Penn’s Graduate School of Education is teaming up with the Perelman School of Medicine and the Children’s Hospital of Philadelphia as part of a new Med Ed program, which aims to teach medical school professors techniques about how to effectively teach medicine.

The program, which will have an initial cohort of just 25 people, will launch in July.

“We’re focusing on how to elevate educational leaders in medicine,” said Allison Ballantine, program director and assistant professor of clinical pediatrics. “Obviously people in medicine have been teaching for centuries, but there are a lot of pressures and a new focus on efficient and effective teaching now in medicine.”

GSE Vice Dean Doug Lynch agreed.

“Learning is everywhere and you would think education schools would be at the center of everything,” Lynch said.

Lynch added that the program will aim to get doctors to think about how they can better work with their patients, as well as better enable medical school professors to help their students learn.
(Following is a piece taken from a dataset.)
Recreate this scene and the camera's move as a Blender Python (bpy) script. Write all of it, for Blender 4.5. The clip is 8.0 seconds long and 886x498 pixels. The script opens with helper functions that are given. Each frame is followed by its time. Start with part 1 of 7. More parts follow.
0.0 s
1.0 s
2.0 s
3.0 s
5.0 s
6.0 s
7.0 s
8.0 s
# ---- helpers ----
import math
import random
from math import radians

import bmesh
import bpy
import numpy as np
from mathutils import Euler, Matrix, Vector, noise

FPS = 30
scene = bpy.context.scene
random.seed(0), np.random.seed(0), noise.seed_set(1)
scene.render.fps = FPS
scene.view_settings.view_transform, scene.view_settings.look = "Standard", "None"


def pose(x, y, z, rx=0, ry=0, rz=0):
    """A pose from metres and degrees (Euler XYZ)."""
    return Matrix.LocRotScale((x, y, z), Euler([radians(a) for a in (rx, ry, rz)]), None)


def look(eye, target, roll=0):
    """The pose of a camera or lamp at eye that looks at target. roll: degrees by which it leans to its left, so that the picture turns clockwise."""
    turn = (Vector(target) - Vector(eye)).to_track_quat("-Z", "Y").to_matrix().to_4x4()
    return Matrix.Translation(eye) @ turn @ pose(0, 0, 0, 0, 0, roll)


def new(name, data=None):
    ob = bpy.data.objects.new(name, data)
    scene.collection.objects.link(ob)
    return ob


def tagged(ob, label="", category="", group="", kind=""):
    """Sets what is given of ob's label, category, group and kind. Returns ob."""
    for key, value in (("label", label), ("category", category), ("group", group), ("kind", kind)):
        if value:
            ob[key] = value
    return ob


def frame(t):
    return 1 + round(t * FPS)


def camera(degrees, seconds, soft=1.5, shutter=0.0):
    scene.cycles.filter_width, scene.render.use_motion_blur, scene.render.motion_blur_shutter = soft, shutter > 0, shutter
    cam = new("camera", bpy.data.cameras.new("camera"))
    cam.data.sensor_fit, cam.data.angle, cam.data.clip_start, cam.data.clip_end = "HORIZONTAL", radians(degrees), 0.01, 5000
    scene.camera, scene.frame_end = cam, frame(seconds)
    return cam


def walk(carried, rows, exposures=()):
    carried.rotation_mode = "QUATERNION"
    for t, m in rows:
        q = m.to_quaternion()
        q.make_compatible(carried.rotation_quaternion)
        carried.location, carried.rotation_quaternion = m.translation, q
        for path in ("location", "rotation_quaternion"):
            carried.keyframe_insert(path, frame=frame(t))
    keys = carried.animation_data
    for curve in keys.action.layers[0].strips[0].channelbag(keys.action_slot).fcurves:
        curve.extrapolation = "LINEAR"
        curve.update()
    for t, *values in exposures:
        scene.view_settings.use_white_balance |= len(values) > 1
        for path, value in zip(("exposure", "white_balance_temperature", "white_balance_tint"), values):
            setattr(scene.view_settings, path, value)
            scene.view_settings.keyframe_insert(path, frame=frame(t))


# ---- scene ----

As many medical school professors do not have formal training in teaching, “the goal of this program is to give junior faculty members some concentrated faculty development in teaching and education in a way that is not currently provided,” Professor of Medicine and Vice Chair for Education and Inpatient Services, Lisa Bellini said.

This push to have professors in the Medical School better convey and teach their material led to the need for such a program at Penn.

“We’re trying to take the knowledge that is owned by the academic educational world, the business world [and] the corporate world … and bring it into the academic medical context,” Ballantine said.

Ballantine added that the addition of the Med Ed program makes Penn one of “a handful” of schools in the nation to have such an offering.

“What’s remarkable about Penn is the opportunity to collaborate between schools,” she said. With the current programs at both GSE and the Medical School, she viewed the recent partnership as “a natural marriage.”

Once implemented, there are two aspects on which the Med Ed program will focus, according to Ballantine.

The first piece is the “ground-up integration of the education side and the medical side,” she said.

This aspect of the program aims to contextualize how educational expertise applies in a medical setting, which is a core concept of the program.

The second piece is modeling this program similarly to that of the executive model — which is in place at many business schools throughout the country — in order to make it easier for those who are working full time to attend class.

Though there is a lot of interest coming from Penn itself, “it is designed to be accessible from a distance,” Ballantine said. She explained that Med Ed studies will be open to medical school faculty from across the country.

“It’s a great opportunity for people who are interested in medical education,” Bellini added. “I expect that over the next few years it will really become one of the premier national programs in this area. There really aren’t many and it makes sense that Penn would have one.”